In 2008 and 2012, Yasser Sanchez worked to elect John McCain and Mitt Romney to the White House. But this year, for the first time in his life, the lifelong Republican is voting for a Democratic presidential nominee – and has no qualms about it.

Sanchez, an immigration lawyer in Mesa, a conservative Phoenix suburb with more than half a million residents, said he was appalled by Trump’s conduct, his vilification of immigrants and his disdain for American institutions. But equally disappointing, Sanchez said, was the near-unwavering loyalty he received from Republican leaders.

“The Republican party used to stand for certain principles,” he said. “Now it stands for defending whatever the president tweets that morning.”

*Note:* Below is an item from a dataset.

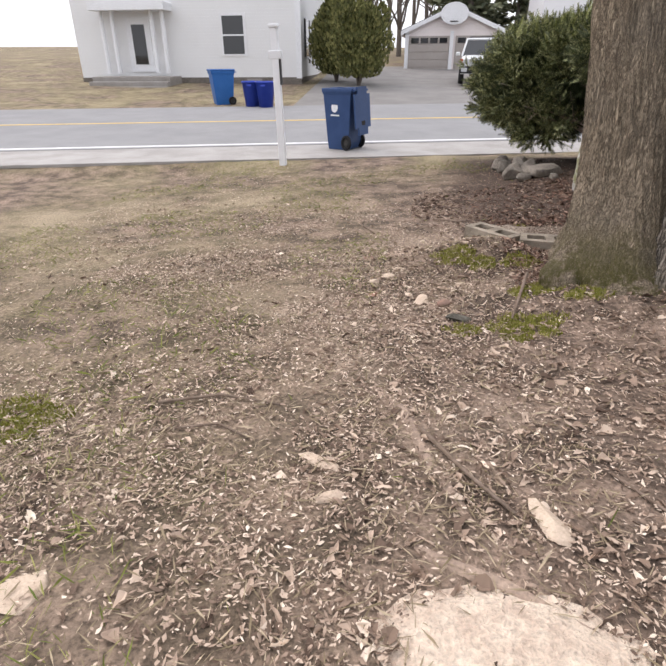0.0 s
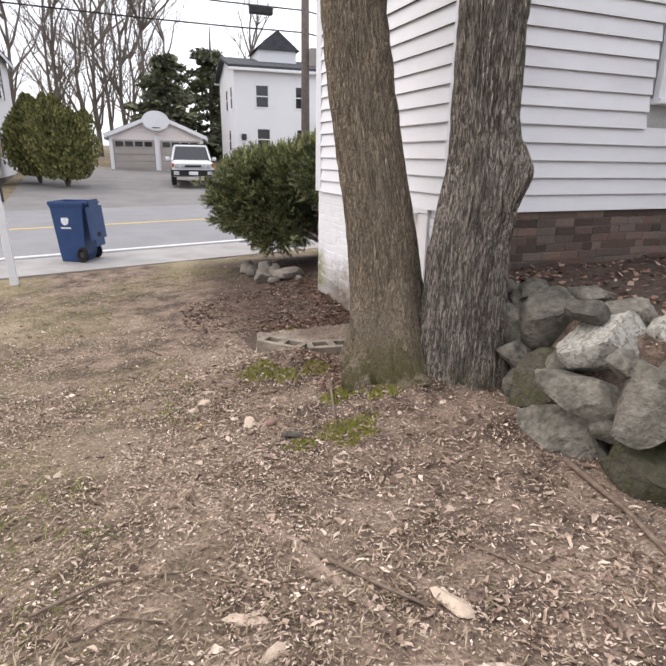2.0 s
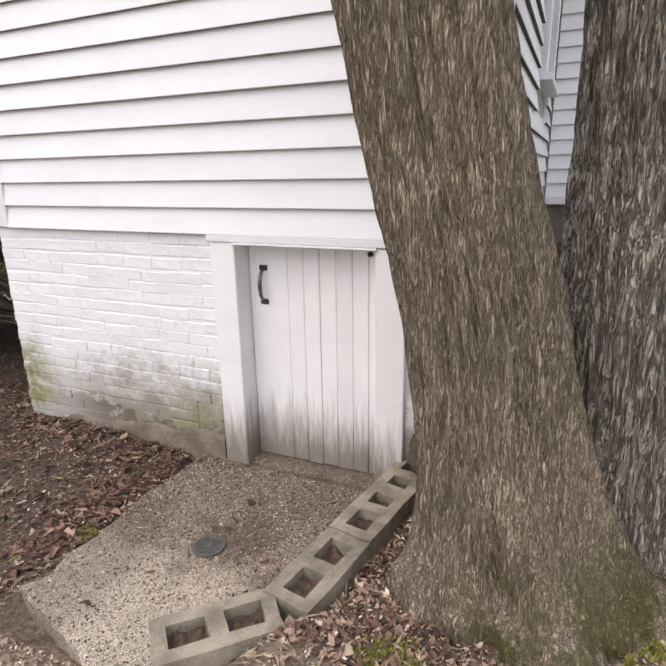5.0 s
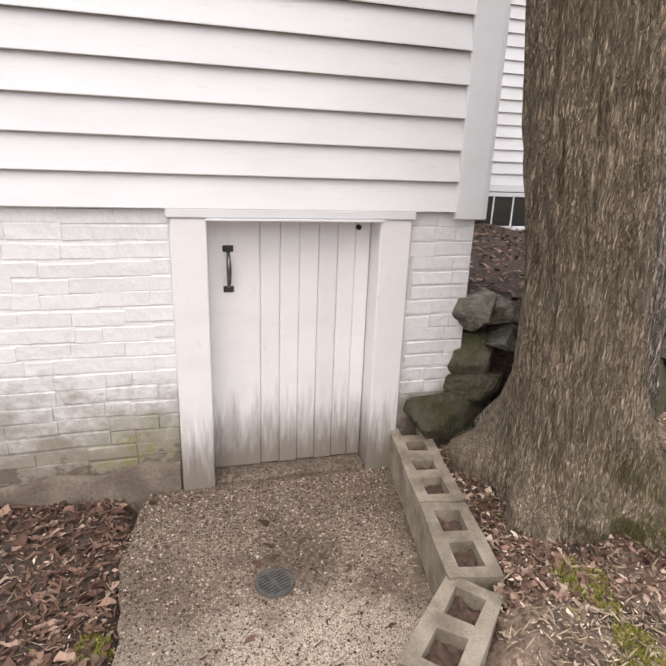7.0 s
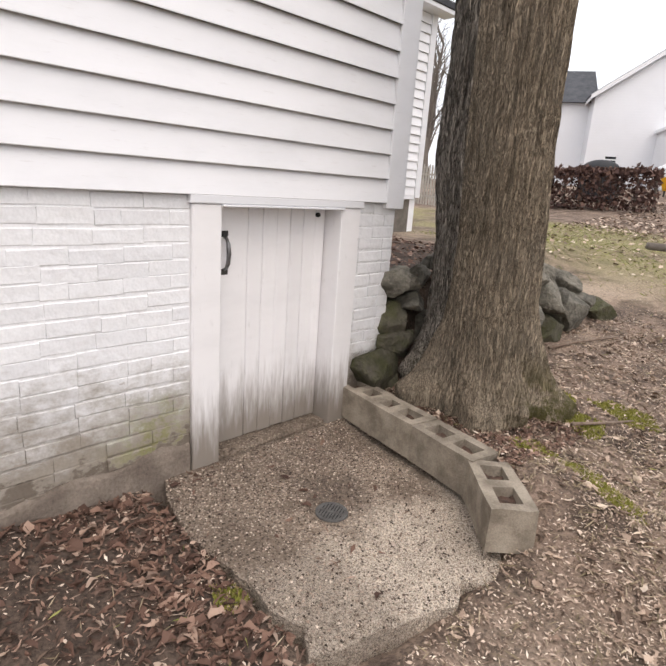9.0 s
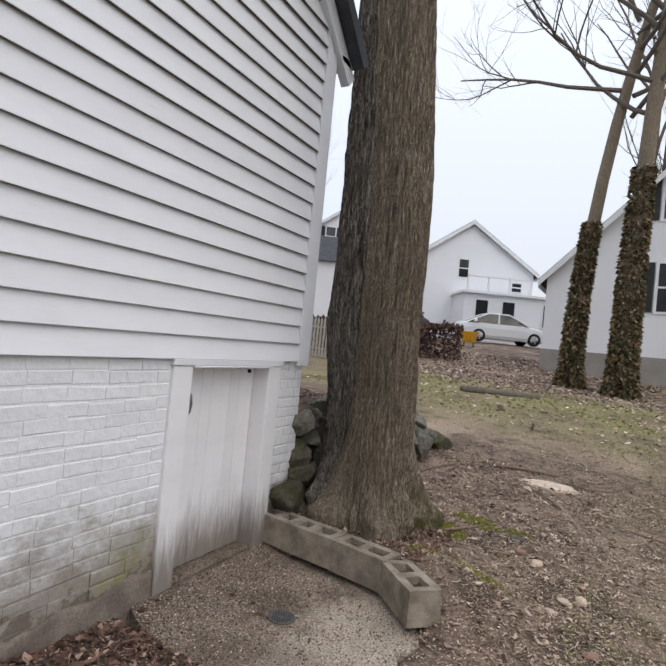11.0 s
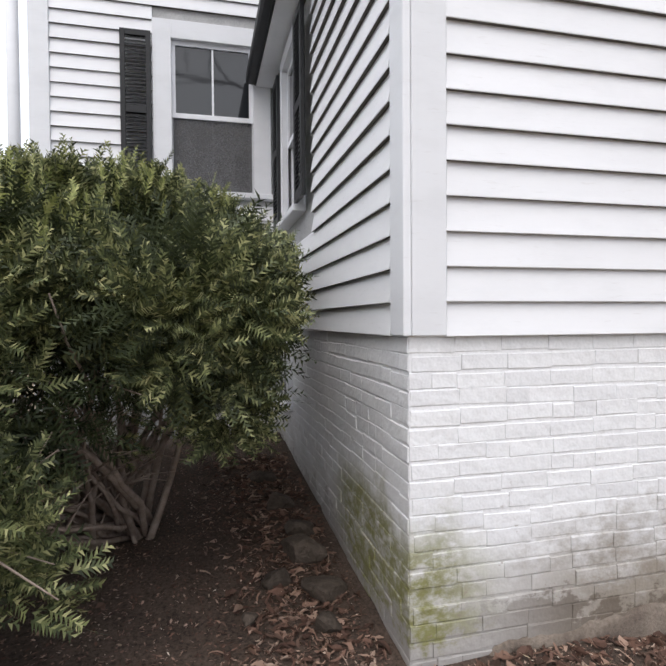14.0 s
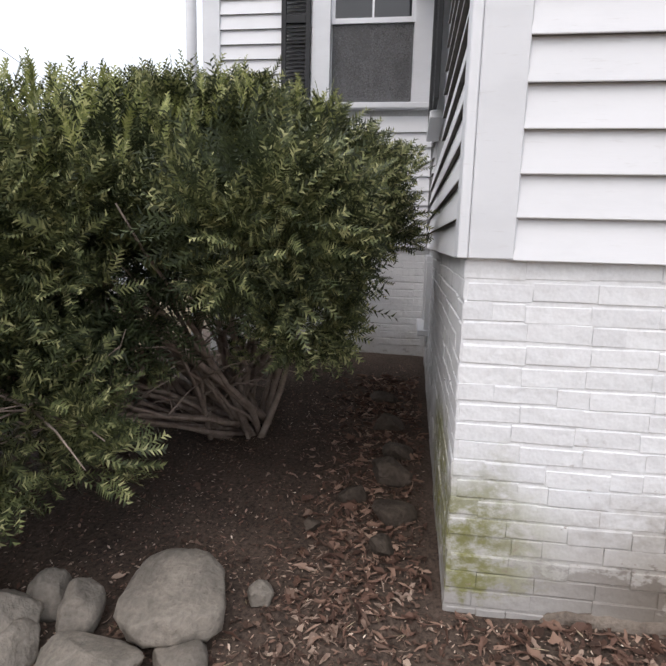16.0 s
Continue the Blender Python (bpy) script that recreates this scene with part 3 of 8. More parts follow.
def strip(name, s0, s1, lift, mat, label, x0=-26.0, x1=60.0, thick=0.05):
    """A band along the road between two distances from the lawn."""
    xs = steps((x0, -16, 6), (-16, 20, 1.0), (20, x1, 6))
    ss = [s0 + (s1 - s0) * k / 6 for k in range(7)]
    vs, fs = [], []
    for x in xs:
        for s in ss:
            px, py = x - SLOPE * s * 0.969 * 0.97, 0
            py = s / 0.969 + SLOPE * px
            vs.append((px, py, lerp_table(s, [(10.0, -0.43), (11.7, -0.41), (15.5, -0.31), (18.8, -0.26), (23, -0.05)]) + lift))
    w = len(ss)
    n0 = len(vs)
    vs += [(a, b, c - thick) for a, b, c in vs]
    for i in range(len(xs) - 1):
        for j in range(w - 1):
            a = i * w + j
            fs.append((a, a + w, a + w + 1, a + 1))
        a, b = i * w, i * w + w - 1
        fs.append((a, a + n0, a + w + n0, a + w))
        fs.append((b, b + w, b + w + n0, b + n0))
    ob = mesh_ob(name, vs, fs, mat)
    return tagged(ob, label, name.split("_")[0], kind="structure")


strip("pavement", 10.02, 11.55, 0.022, M_WALK, "pale gritty paved roadside strip beside the lawn")
strip("road", 11.55, 19.4, 0.030, M_ASPHALT, "grey worn asphalt two-lane road")
strip("trim_near_edge_line", 11.68, 11.82, 0.035, M_ROADWHITE, "white painted edge line on the road", thick=0.004)
strip("trim_centre_line", 15.36, 15.50, 0.035, M_ROADYELLOW, "yellow painted centre line on the road", thick=0.004)
strip("trim_far_edge_line", 18.75, 18.89, 0.035, M_ROADWHITE, "white painted edge line along the far side", thick=0.004)


# ---- the white house: wing with the cellar door ----
EXPO = 0.131


def gable_top(y):
    return 3.60 + 0.93 * (1.495 - abs(y - 5.265))


def clapboard_run(parent, axis, plane, out, a0, a1, z0, z1, top_at=None, skip=(), mat=None, expo=EXPO):
    """Lapped boards on a wall: each one thicker at its foot. out: +1 or -1, the way the wall faces. skip: openings (a, b, zlow, zhigh)."""
    z, k = z0, 0
    while z < z1 - 0.01:
        h = min(expo, z1 - z)
        lo, hi = a0, a1
        if top_at:
            half = (top_at - z - h * 0.4) / 0.93
            mid = (a0 + a1) / 2
            if half <= 0.05:
                break
            lo, hi = max(a0, mid - half), min(a1, mid + half)
        runs = [(lo, hi)]
        for sa, sb, sl, sh in skip:
            if z + h > sl + 0.01 and z < sh - 0.01:
                runs = [r for p, q in runs for r in ((p, min(q, sa)), (max(p, sb), q)) if r[1] - r[0] > 0.02]
        for p, q in runs:
            wob = 0.002 * math.sin(k * 7.3 + plane)
            f, t, bk = plane + out * (0.038 + wob), plane + out * 0.012, plane
            pts = []
            for a in (p, q):
                pts += [(f, a, z), (t, a, z + h + 0.012), (bk, a, z + h + 0.012), (bk, a, z + 0.001), (f - out * 0.002, a, z - 0.003)]
            vs = [(u, a, zz) if axis == "x" else (a, u, zz) for u, a, zz in pts]
            fs = [(0, 1, 6, 5), (1, 2, 7, 6), (2, 3, 8, 7), (3, 4, 9, 8), (4, 0, 5, 9), (0, 4, 3, 2, 1), (5, 6, 7, 8, 9)]
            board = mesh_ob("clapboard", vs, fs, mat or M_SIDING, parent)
            # underside face coloured dark to draw the shadow line below the board
            board.data.materials.append(M_LAPSHADE)
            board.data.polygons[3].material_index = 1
        z += h
        k += 1


BRICK_MESHES = []
for v in range(5):
    bm = bmesh.new()
    bmesh.ops.create_cube(bm, size=1.0)
    bmesh.ops.bevel(bm, geom=bm.edges[:], offset=0.06, segments=1, affect="EDGES")
    for q in bm.verts:
        if 0.4 < abs(q.co.y) < 0.47:
            q.co.y = math.copysign(0.498, q.co.y)
        q.co += Vector([random.uniform(-0.03, 0.03), random.uniform(-0.006, 0.006), random.uniform(-0.035, 0.035)])
    me = bpy.data.meshes.new("brick")
    bm.to_mesh(me)
    bm.free()
    BRICK_MESHES.append(me)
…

The Trump presidency has forced Sanchez to reconsider his political identity. He isn’t a Democrat, but he also doesn’t see a place for himself in the party he had supported all his life.

This year, Sanchez is doing everything he can to ensure Arizona elects Biden. He hosted a voter registration drive in the parking lot of his law firm and placed an “Adiós Trump” billboard along the busy Interstate 10 in Phoenix.

“For now, I’m comfortable being an independent,” he said. “Unless there’s a reckoning within the Republican party, I will not be going back.”